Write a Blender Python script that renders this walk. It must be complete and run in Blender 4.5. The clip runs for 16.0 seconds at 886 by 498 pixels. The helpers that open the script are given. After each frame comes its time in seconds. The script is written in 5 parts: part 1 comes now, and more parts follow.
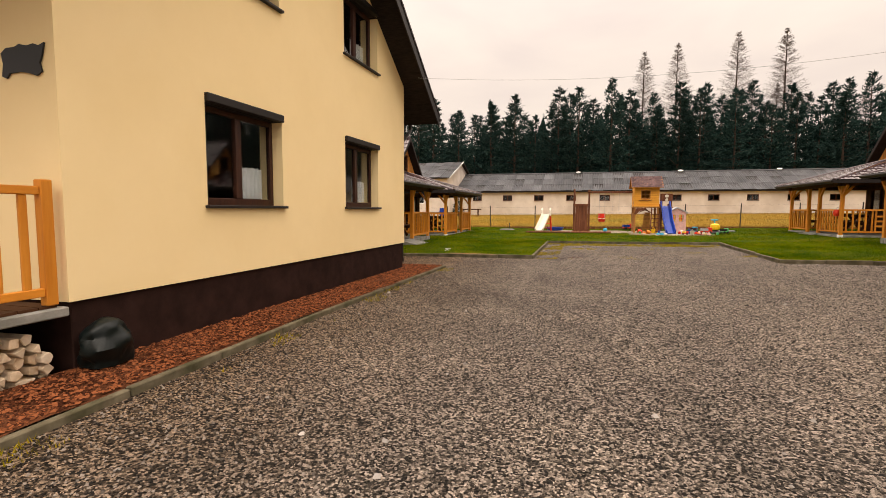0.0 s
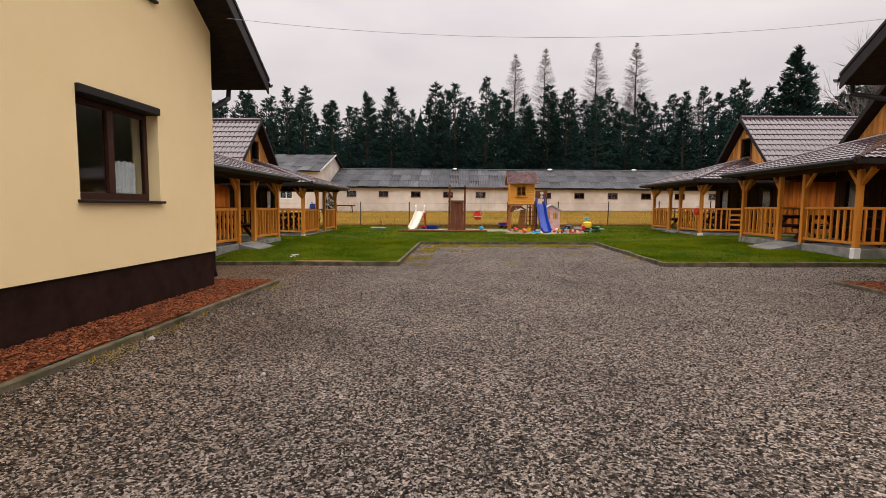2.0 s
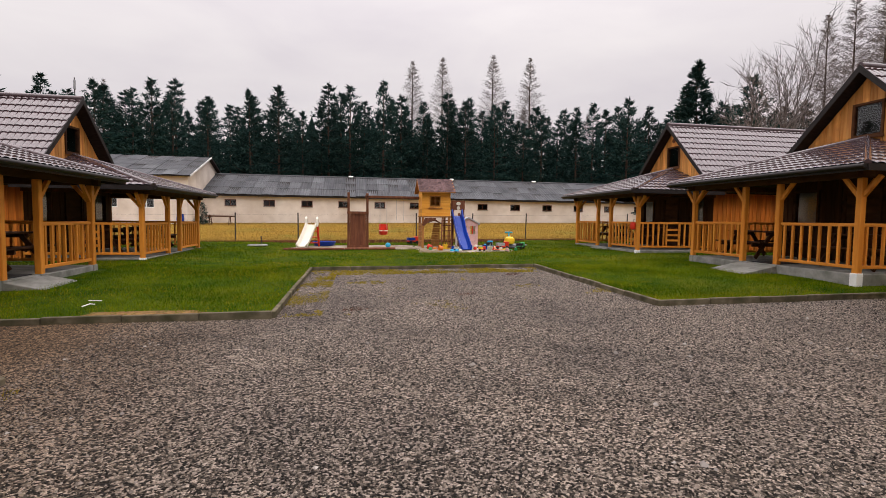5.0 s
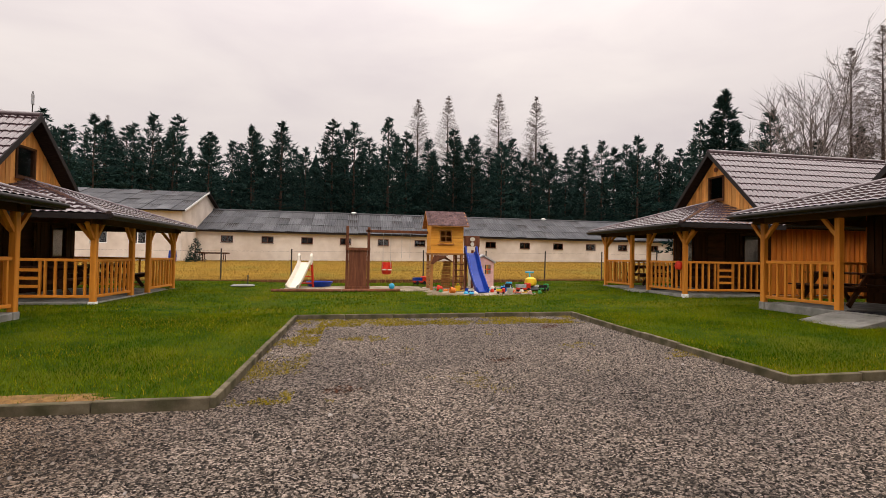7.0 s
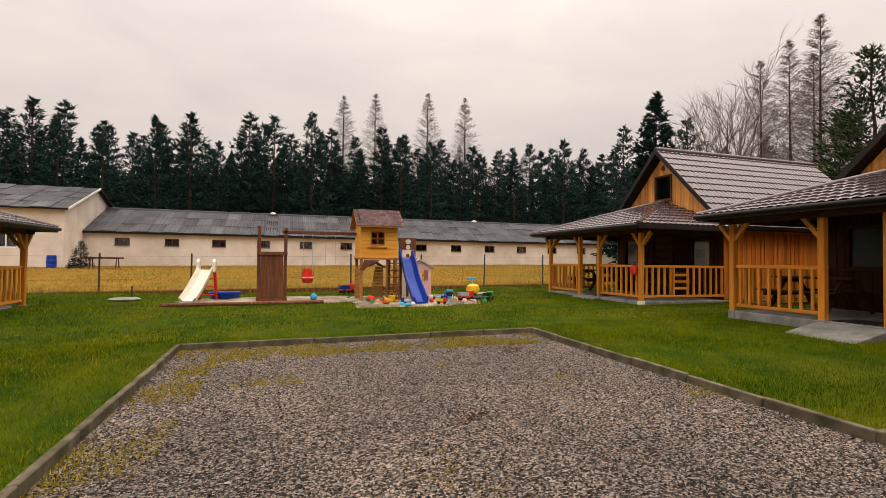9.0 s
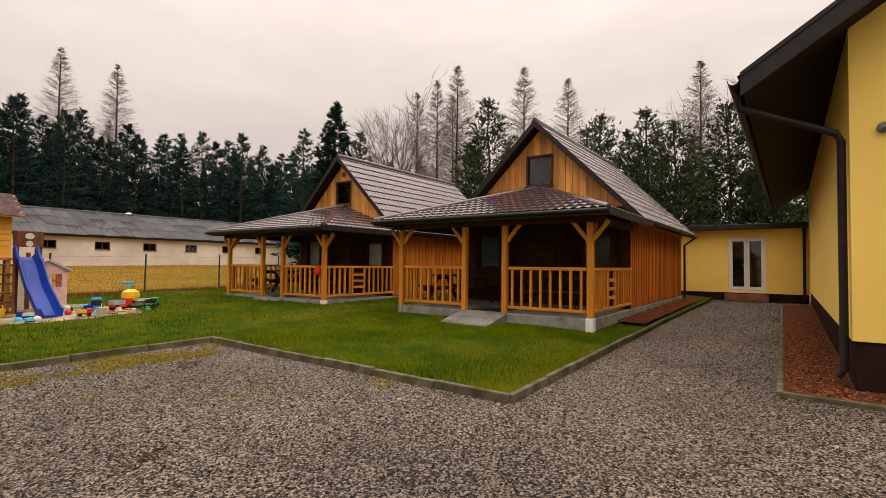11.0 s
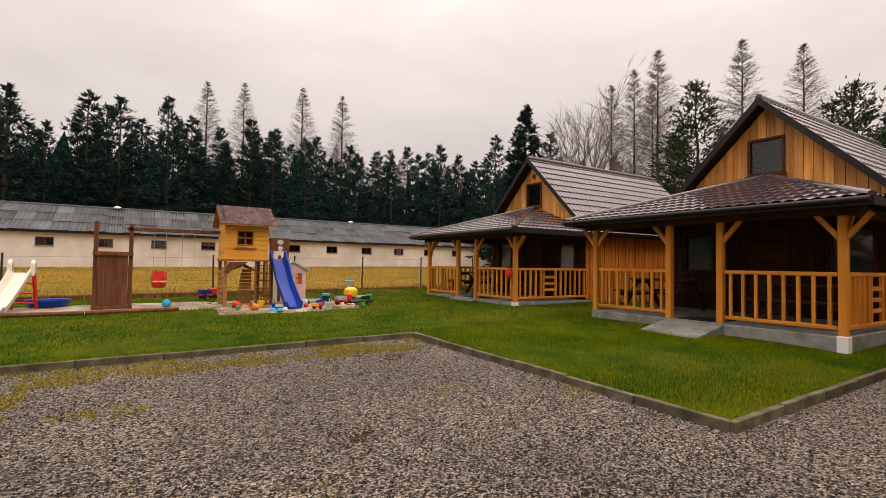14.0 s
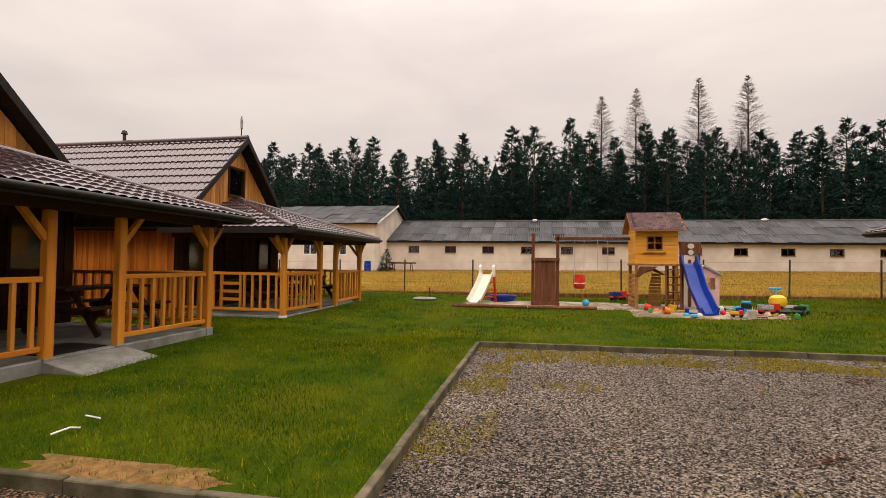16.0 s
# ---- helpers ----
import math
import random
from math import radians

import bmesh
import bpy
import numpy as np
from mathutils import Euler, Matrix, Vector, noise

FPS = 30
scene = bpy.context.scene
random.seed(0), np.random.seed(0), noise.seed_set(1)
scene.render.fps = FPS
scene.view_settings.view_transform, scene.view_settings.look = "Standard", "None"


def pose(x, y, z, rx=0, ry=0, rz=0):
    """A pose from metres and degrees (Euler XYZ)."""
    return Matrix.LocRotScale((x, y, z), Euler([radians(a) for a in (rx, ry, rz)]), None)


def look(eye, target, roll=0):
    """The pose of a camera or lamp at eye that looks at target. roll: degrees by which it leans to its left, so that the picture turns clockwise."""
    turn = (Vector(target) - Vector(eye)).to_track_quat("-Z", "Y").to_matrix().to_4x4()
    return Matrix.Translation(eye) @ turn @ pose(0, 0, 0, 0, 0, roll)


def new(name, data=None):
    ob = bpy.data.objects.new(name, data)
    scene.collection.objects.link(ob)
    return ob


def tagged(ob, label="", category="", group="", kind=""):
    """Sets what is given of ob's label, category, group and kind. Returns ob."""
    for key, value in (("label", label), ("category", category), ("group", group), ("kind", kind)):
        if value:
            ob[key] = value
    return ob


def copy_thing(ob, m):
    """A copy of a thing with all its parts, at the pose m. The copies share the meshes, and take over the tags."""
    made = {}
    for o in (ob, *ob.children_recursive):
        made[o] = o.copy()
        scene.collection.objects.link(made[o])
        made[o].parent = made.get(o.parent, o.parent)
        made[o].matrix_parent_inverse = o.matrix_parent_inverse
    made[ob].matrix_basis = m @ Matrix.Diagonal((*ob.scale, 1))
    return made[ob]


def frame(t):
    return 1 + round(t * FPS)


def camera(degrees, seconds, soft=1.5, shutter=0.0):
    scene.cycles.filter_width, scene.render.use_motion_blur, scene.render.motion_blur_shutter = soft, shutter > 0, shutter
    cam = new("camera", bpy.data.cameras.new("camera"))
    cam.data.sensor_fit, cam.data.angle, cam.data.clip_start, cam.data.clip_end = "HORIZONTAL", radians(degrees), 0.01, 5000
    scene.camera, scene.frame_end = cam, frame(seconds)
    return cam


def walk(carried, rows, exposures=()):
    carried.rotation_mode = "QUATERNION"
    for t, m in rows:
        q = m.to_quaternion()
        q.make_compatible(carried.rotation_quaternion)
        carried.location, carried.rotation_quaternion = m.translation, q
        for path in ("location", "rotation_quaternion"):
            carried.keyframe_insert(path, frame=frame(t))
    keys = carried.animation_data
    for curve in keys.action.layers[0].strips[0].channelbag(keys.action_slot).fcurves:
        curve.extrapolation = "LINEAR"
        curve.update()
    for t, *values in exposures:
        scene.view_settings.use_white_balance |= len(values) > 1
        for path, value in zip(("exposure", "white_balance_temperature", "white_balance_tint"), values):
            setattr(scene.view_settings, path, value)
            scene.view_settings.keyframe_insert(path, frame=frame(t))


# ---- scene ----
cam = camera(84.5, 16.0, soft=0.85)
PATH = [
    (0, (0.069, 0.081, 1.507), (-0.491, 1.994, 1.346), 0.2),
    (0.5, (0.03, 0.767, 1.554), (-0.255, 2.739, 1.382), 0.3),
    (1, (0.052, 1.371, 1.56), (-0.104, 3.358, 1.386), 0.5),
    (1.5, (0.071, 2.108, 1.52), (-0.045, 4.097, 1.346), 0.5),
    (2, (0.157, 2.822, 1.51), (0.074, 4.812, 1.338), 0.6),
    (2.5, (0.137, 3.544, 1.53), (0.14, 5.536, 1.347), 0.7),
    (3, (0.059, 4.231, 1.549), (0.149, 6.22, 1.354), 0.8),
    (3.5, (0.031, 4.928, 1.583), (0.175, 6.913, 1.384), 0.7),
    (4, (-0.064, 5.521, 1.561), (0.136, 7.501, 1.367), 0.8),
    (4.5, (-0.133, 6.242, 1.566), (0.154, 8.212, 1.375), 0.8),
    (5, (-0.164, 6.888, 1.591), (0.178, 8.854, 1.467), 0.8),
    (5.2, (-0.17, 7.121, 1.558), (0.178, 9.089, 1.478), 0.8),
    (7.3, (-0.03, 9.802, 1.548), (0.296, 11.775, 1.582), 1.1),
    (7.5, (-0.076, 10.05, 1.541), (0.253, 12.022, 1.574), 0.8),
    (8, (-0.033, 10.693, 1.562), (0.287, 12.667, 1.599), 0.8),
    (8.5, (0.042, 11.173, 1.598), (0.46, 13.129, 1.641), 0.7),
    (9, (0.174, 11.584, 1.621), (0.791, 13.486, 1.67), 0.7),
    (9.5, (0.212, 11.779, 1.632), (1.091, 13.575, 1.688), 0.7),
    (10, (0.139, 11.852, 1.649), (1.335, 13.454, 1.707), 0.6),
    (10.2, (0.115, 11.859, 1.649), (1.434, 13.362, 1.709), 0.6),
    (12.3, (0.199, 11.925, 1.654), (1.963, 12.867, 1.713), 0.6),
    (12.5, (0.248, 11.961, 1.642), (1.99, 12.942, 1.7), 0.6),
    (13, (0.234, 12.003, 1.642), (1.85, 13.18, 1.703), 0.9),
    (13.5, (0.273, 11.992, 1.654), (1.646, 13.445, 1.713), 0.7),
    (14, (0.243, 11.979, 1.641), (1.315, 13.666, 1.704), 0.9),
    (14.5, (0.095, 11.901, 1.656), (0.828, 13.761, 1.717), 0.9),
    (15, (-0.047, 11.755, 1.657), (0.316, 13.721, 1.714), 0.8),
    (15.5, (-0.2, 11.676, 1.653), (-0.216, 13.675, 1.708), 1.0),
    (15.8, (-0.299, 11.631, 1.654), (-0.542, 13.616, 1.708), 0.9),
    (16, (-0.309, 11.555, 1.657), (-0.704, 13.515, 1.711), 0.8),
]
walk(cam, [(t, look(eye, target, roll)) for t, eye, target, roll in PATH],
     exposures=[(0.0, 0.27, 7500, 10), (0.6, 0.12, 7100, 10), (1.5, 0.0, 6600, 10), (3.5, 0.0, 6080, 10), (5.0, 0.06, 6280, 10), (7.3, 0.03, 6700, 10), (9.0, -0.02, 7000, 10), (10.1, -0.03, 7250, 10), (12.5, -0.02, 7050, 10), (14.0, -0.02, 6900, 10), (16.0, -0.02, 7080, 10)])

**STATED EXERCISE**
Copy out each line of the data containing the string "exposures".

**ANSWER TO THIS TASK**
def walk(carried, rows, exposures=()):
    for t, *values in exposures:
     exposures=[(0.0, 0.27, 7500, 10), (0.6, 0.12, 7100, 10), (1.5, 0.0, 6600, 10), (3.5, 0.0, 6080, 10), (5.0, 0.06, 6280, 10), (7.3, 0.03, 6700, 10), (9.0, -0.02, 7000, 10), (10.1, -0.03, 7250, 10), (12.5, -0.02, 7050, 10), (14.0, -0.02, 6900, 10), (16.0, -0.02, 7080, 10)])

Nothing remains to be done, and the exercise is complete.